WHAT IS ASKED: From the listing that follows, output everything exactly except the pictures.
** begin DATASET EXTRACT **
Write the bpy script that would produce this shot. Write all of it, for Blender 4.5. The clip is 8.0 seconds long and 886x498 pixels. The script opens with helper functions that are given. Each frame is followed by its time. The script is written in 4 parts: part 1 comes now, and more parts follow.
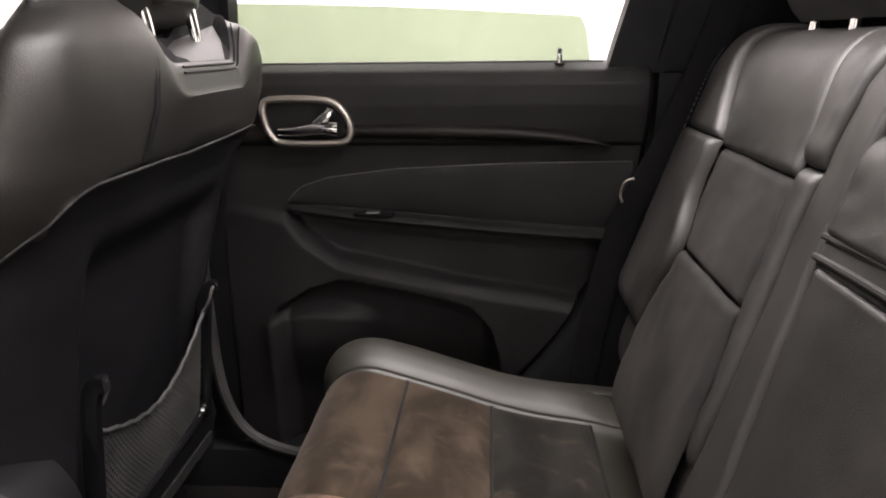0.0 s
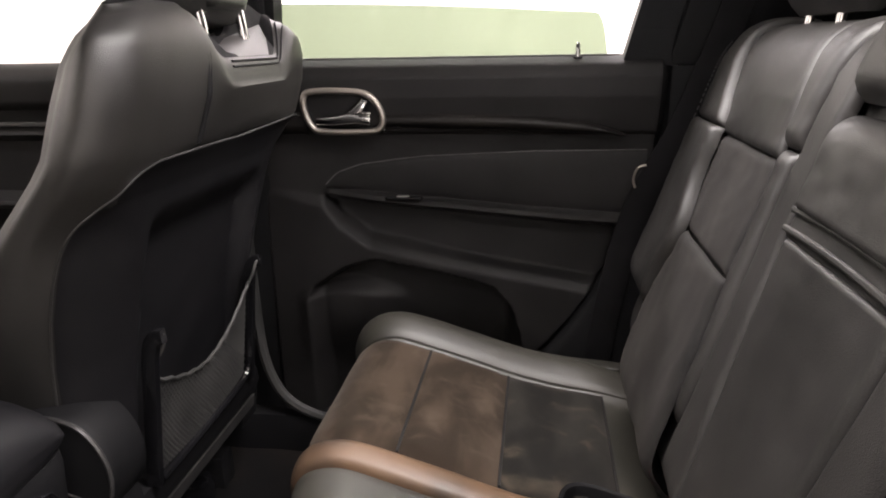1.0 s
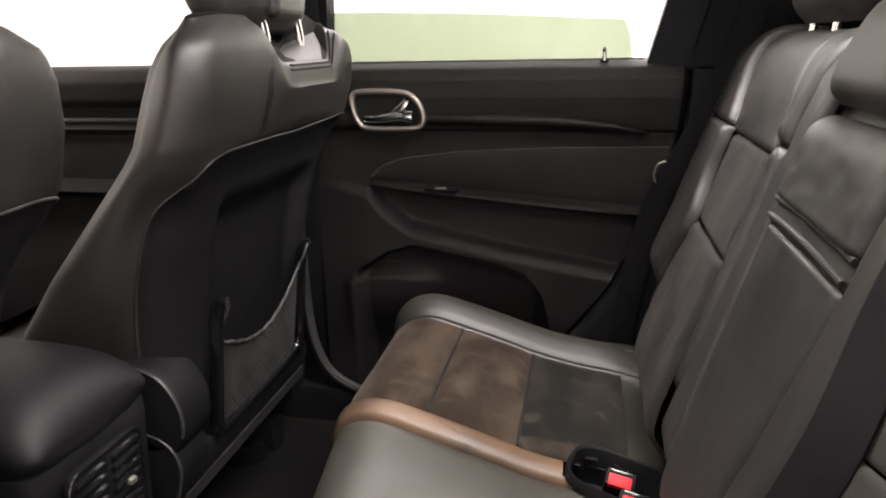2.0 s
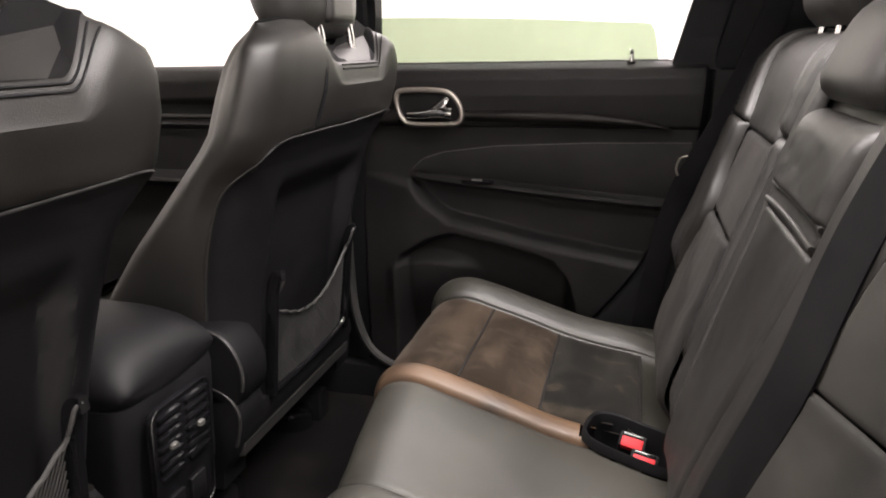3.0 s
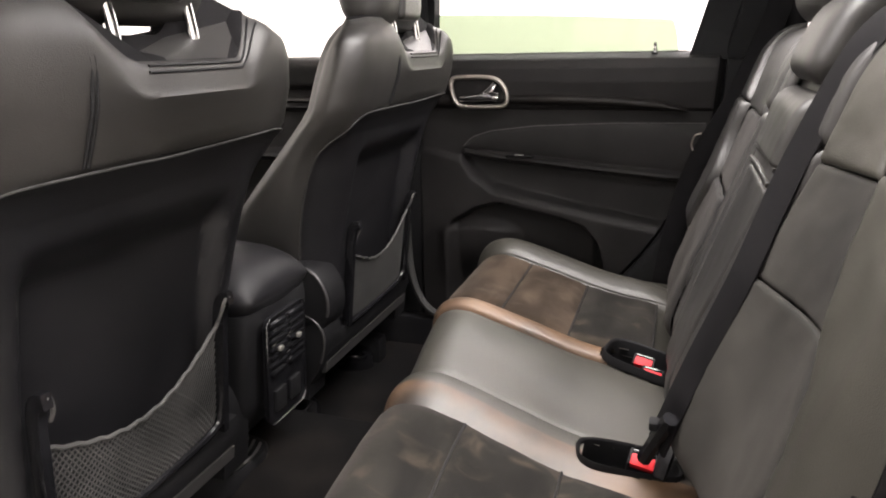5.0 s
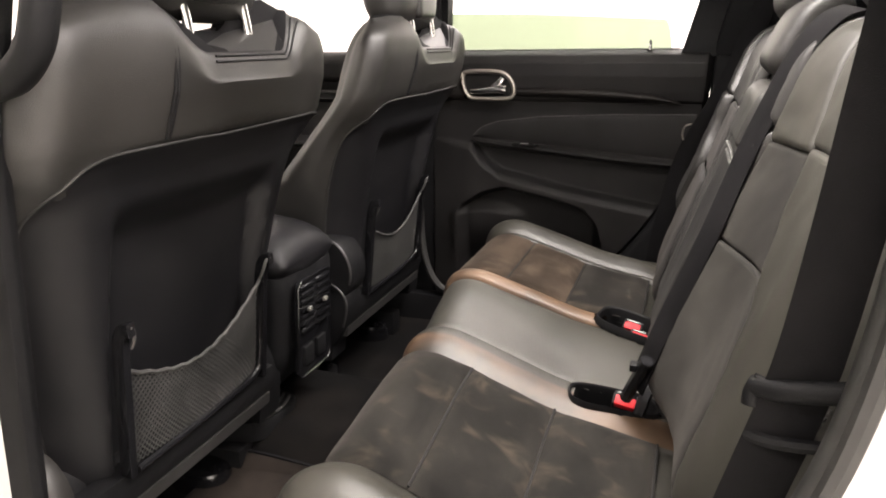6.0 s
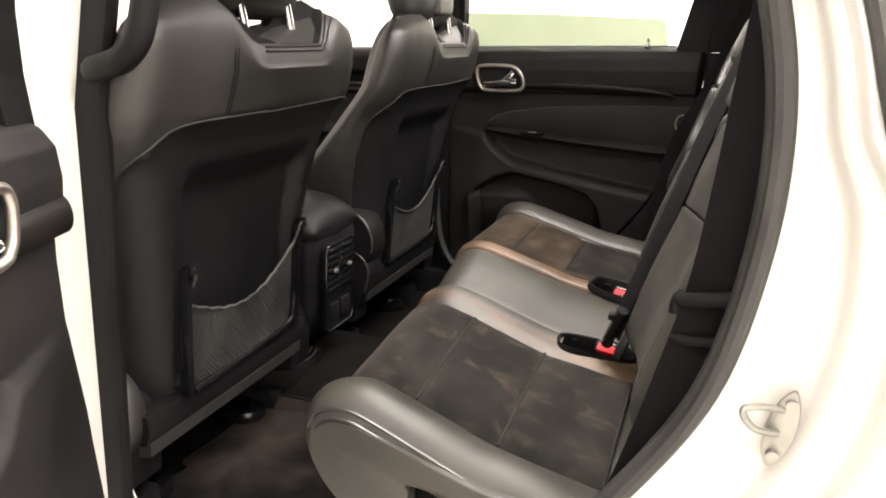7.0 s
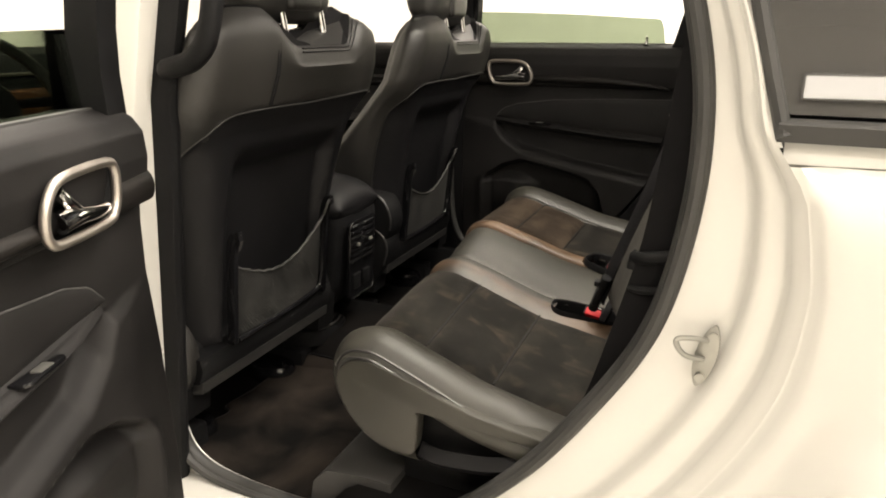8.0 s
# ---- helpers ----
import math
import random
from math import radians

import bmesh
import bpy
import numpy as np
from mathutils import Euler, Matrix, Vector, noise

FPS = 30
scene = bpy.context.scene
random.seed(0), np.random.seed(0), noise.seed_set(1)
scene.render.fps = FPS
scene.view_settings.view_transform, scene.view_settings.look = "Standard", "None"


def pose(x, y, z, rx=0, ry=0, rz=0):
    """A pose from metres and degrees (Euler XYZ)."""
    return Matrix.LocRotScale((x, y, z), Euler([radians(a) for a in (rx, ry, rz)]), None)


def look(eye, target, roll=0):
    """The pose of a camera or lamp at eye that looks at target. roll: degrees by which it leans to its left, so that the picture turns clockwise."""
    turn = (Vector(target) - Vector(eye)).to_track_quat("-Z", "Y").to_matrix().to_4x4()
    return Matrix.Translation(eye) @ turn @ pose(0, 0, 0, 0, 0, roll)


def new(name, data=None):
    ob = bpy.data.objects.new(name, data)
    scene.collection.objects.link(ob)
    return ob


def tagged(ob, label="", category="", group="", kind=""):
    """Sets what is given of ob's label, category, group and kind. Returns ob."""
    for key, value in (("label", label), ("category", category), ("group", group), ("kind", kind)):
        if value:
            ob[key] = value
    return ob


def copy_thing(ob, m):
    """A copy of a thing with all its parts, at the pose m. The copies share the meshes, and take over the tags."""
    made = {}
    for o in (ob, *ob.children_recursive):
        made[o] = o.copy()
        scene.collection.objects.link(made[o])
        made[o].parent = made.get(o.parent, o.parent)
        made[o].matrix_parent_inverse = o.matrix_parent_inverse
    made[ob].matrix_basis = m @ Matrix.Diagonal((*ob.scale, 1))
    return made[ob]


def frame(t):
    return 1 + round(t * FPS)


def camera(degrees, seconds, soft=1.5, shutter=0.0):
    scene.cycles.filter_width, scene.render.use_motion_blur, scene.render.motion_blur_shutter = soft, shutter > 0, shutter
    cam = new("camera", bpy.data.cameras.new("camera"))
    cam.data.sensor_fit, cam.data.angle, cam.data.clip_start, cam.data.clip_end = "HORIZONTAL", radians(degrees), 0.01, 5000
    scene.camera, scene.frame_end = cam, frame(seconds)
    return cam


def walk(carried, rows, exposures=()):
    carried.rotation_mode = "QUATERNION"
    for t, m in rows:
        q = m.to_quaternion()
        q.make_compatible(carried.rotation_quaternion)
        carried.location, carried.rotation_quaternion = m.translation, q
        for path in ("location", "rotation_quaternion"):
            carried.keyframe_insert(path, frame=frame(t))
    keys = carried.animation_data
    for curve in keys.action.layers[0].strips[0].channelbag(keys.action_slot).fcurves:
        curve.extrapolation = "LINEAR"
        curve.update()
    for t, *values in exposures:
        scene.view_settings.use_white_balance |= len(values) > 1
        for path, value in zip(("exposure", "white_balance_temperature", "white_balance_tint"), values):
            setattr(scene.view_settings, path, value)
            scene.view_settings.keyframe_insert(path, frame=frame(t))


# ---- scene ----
** end DATASET EXTRACT **
EXERCISE ANSWER:
Write the bpy script that would produce this shot. Write all of it, for Blender 4.5. The clip is 8.0 seconds long and 886x498 pixels. The script opens with helper functions that are given. Each frame is followed by its time. The script is written in 4 parts: part 1 comes now, and more parts follow.
0.0 s
1.0 s
2.0 s
3.0 s
5.0 s
6.0 s
7.0 s
8.0 s
# ---- helpers ----
import math
import random
from math import radians

import bmesh
import bpy
import numpy as np
from mathutils import Euler, Matrix, Vector, noise

FPS = 30
scene = bpy.context.scene
random.seed(0), np.random.seed(0), noise.seed_set(1)
scene.render.fps = FPS
scene.view_settings.view_transform, scene.view_settings.look = "Standard", "None"


def pose(x, y, z, rx=0, ry=0, rz=0):
    """A pose from metres and degrees (Euler XYZ)."""
    return Matrix.LocRotScale((x, y, z), Euler([radians(a) for a in (rx, ry, rz)]), None)


def look(eye, target, roll=0):
    """The pose of a camera or lamp at eye that looks at target. roll: degrees by which it leans to its left, so that the picture turns clockwise."""
    turn = (Vector(target) - Vector(eye)).to_track_quat("-Z", "Y").to_matrix().to_4x4()
    return Matrix.Translation(eye) @ turn @ pose(0, 0, 0, 0, 0, roll)


def new(name, data=None):
    ob = bpy.data.objects.new(name, data)
    scene.collection.objects.link(ob)
    return ob


def tagged(ob, label="", category="", group="", kind=""):
    """Sets what is given of ob's label, category, group and kind. Returns ob."""
    for key, value in (("label", label), ("category", category), ("group", group), ("kind", kind)):
        if value:
            ob[key] = value
    return ob


def copy_thing(ob, m):
    """A copy of a thing with all its parts, at the pose m. The copies share the meshes, and take over the tags."""
    made = {}
    for o in (ob, *ob.children_recursive):
        made[o] = o.copy()
        scene.collection.objects.link(made[o])
        made[o].parent = made.get(o.parent, o.parent)
        made[o].matrix_parent_inverse = o.matrix_parent_inverse
    made[ob].matrix_basis = m @ Matrix.Diagonal((*ob.scale, 1))
    return made[ob]


def frame(t):
    return 1 + round(t * FPS)


def camera(degrees, seconds, soft=1.5, shutter=0.0):
    scene.cycles.filter_width, scene.render.use_motion_blur, scene.render.motion_blur_shutter = soft, shutter > 0, shutter
    cam = new("camera", bpy.data.cameras.new("camera"))
    cam.data.sensor_fit, cam.data.angle, cam.data.clip_start, cam.data.clip_end = "HORIZONTAL", radians(degrees), 0.01, 5000
    scene.camera, scene.frame_end = cam, frame(seconds)
    return cam


def walk(carried, rows, exposures=()):
    carried.rotation_mode = "QUATERNION"
    for t, m in rows:
        q = m.to_quaternion()
        q.make_compatible(carried.rotation_quaternion)
        carried.location, carried.rotation_quaternion = m.translation, q
        for path in ("location", "rotation_quaternion"):
            carried.keyframe_insert(path, frame=frame(t))
    keys = carried.animation_data
    for curve in keys.action.layers[0].strips[0].channelbag(keys.action_slot).fcurves:
        curve.extrapolation = "LINEAR"
        curve.update()
    for t, *values in exposures:
        scene.view_settings.use_white_balance |= len(values) > 1
        for path, value in zip(("exposure", "white_balance_temperature", "white_balance_tint"), values):
            setattr(scene.view_settings, path, value)
            scene.view_settings.keyframe_insert(path, frame=frame(t))


# ---- scene ----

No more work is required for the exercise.